Extract only the lines from the start of the entries below to the line with "3.0, 0.15, 0.0)", inclusive; omit every picture.

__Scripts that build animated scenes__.
--------------------------------

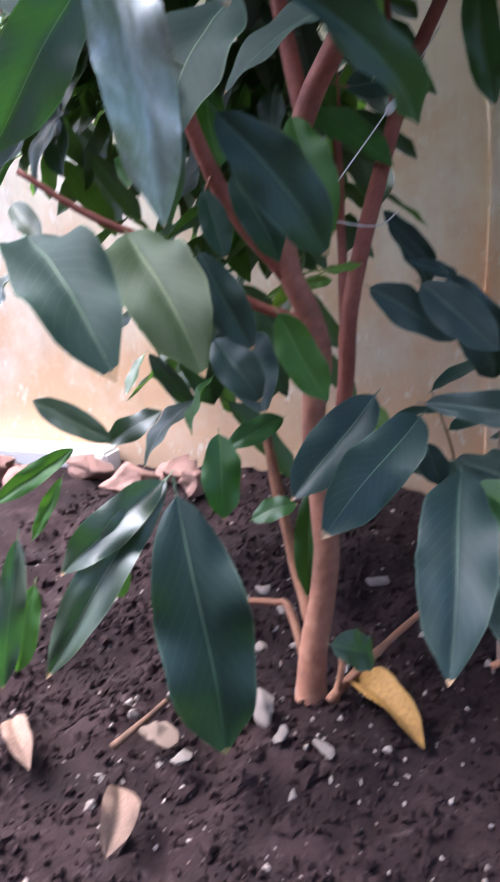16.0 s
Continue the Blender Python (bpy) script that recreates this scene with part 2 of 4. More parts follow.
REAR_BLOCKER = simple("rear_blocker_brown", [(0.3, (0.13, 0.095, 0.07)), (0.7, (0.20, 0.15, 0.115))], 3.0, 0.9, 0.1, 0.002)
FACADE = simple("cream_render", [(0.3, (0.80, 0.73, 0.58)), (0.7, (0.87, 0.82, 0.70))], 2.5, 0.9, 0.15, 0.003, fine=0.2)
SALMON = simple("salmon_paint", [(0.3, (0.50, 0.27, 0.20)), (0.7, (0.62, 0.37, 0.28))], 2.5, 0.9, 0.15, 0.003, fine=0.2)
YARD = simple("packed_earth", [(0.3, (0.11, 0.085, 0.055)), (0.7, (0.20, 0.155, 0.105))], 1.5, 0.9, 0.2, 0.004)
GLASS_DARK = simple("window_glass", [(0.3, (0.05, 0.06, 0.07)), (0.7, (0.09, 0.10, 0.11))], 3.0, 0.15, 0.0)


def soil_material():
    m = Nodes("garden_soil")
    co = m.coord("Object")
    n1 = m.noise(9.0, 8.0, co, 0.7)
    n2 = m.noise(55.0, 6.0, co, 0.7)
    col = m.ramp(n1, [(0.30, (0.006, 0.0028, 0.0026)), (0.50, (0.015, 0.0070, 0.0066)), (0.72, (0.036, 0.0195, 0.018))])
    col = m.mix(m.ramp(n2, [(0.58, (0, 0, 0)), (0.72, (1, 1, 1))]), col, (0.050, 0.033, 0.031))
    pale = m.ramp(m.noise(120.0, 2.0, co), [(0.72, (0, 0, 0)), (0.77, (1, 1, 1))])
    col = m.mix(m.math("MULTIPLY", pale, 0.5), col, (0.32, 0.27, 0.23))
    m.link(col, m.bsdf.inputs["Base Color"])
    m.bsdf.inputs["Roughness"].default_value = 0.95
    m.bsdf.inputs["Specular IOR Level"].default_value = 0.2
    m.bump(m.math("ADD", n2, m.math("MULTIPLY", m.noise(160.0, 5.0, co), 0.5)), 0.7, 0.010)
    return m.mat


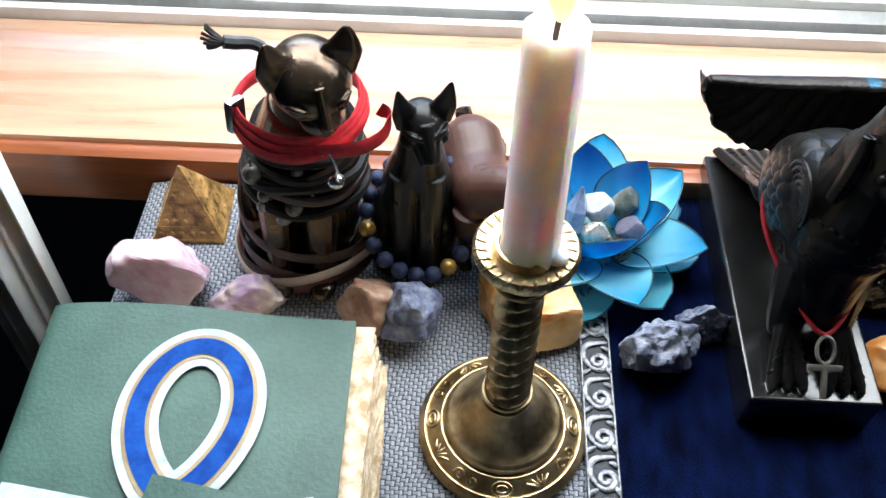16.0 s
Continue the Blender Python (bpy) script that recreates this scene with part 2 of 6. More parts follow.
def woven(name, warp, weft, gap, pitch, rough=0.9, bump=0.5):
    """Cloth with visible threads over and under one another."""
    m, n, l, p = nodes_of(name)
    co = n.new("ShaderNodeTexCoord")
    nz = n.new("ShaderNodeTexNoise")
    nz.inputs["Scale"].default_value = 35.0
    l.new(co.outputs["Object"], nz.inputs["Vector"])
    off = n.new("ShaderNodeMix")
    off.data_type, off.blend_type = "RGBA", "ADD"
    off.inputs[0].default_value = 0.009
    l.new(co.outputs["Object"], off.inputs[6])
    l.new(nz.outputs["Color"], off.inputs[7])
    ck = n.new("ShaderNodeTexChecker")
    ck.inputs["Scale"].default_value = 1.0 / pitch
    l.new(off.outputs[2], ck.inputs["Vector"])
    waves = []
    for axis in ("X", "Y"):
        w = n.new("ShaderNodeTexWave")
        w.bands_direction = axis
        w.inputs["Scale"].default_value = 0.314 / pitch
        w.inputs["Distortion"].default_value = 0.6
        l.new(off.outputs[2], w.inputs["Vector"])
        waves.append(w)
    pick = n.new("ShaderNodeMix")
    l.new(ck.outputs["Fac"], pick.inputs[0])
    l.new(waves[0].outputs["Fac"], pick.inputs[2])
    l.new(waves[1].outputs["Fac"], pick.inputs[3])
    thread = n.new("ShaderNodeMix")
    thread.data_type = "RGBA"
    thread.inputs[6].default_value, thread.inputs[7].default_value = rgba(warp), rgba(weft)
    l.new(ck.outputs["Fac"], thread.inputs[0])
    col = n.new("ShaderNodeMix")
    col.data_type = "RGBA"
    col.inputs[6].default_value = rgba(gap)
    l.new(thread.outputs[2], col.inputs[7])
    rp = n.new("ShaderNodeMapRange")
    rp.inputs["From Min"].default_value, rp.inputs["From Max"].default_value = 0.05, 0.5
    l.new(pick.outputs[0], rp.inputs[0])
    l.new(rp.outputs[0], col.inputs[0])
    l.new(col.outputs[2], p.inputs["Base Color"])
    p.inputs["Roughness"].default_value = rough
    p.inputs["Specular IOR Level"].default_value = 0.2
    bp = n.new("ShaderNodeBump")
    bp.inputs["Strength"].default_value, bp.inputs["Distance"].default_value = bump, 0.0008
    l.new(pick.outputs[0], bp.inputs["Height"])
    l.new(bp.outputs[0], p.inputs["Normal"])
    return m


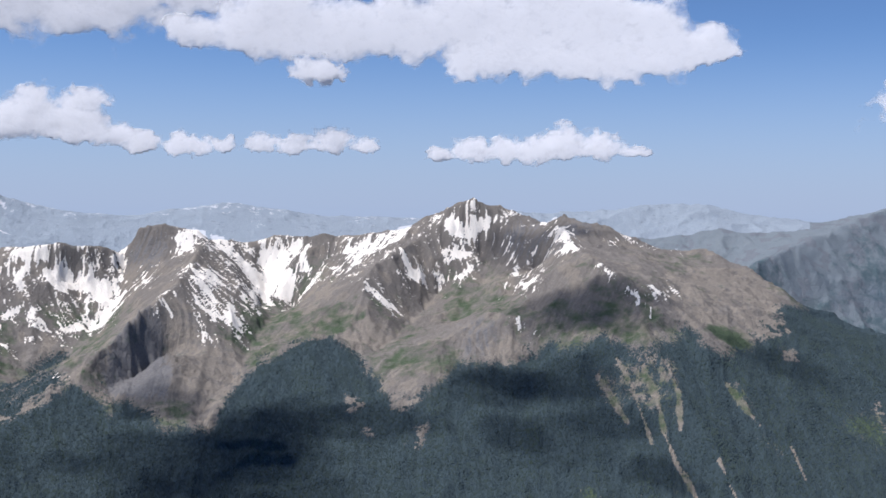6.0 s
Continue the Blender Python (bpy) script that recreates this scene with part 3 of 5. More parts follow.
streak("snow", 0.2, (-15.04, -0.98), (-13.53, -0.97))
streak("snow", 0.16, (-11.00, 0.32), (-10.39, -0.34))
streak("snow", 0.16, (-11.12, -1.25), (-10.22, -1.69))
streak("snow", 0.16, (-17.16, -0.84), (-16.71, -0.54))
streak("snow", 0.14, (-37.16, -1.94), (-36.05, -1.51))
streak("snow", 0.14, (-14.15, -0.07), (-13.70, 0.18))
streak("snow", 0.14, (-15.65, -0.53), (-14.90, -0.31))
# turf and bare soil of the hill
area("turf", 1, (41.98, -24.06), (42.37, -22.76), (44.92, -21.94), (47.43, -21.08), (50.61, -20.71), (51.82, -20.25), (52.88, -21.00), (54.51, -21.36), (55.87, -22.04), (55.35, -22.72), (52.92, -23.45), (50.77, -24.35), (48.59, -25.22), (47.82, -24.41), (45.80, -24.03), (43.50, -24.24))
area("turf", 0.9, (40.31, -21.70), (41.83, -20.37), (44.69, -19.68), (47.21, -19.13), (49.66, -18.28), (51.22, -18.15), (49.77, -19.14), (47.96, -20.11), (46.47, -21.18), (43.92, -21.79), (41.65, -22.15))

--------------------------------

__TASK RESPONSE__.
16.0 s
Continue the Blender Python (bpy) script that recreates this scene with part 2 of 4. More parts follow.
REAR_BLOCKER = simple("rear_blocker_brown", [(0.3, (0.13, 0.095, 0.07)), (0.7, (0.20, 0.15, 0.115))], 3.0, 0.9, 0.1, 0.002)
FACADE = simple("cream_render", [(0.3, (0.80, 0.73, 0.58)), (0.7, (0.87, 0.82, 0.70))], 2.5, 0.9, 0.15, 0.003, fine=0.2)
SALMON = simple("salmon_paint", [(0.3, (0.50, 0.27, 0.20)), (0.7, (0.62, 0.37, 0.28))], 2.5, 0.9, 0.15, 0.003, fine=0.2)
YARD = simple("packed_earth", [(0.3, (0.11, 0.085, 0.055)), (0.7, (0.20, 0.155, 0.105))], 1.5, 0.9, 0.2, 0.004)
GLASS_DARK = simple("window_glass", [(0.3, (0.05, 0.06, 0.07)), (0.7, (0.09, 0.10, 0.11))], 3.0, 0.15, 0.0)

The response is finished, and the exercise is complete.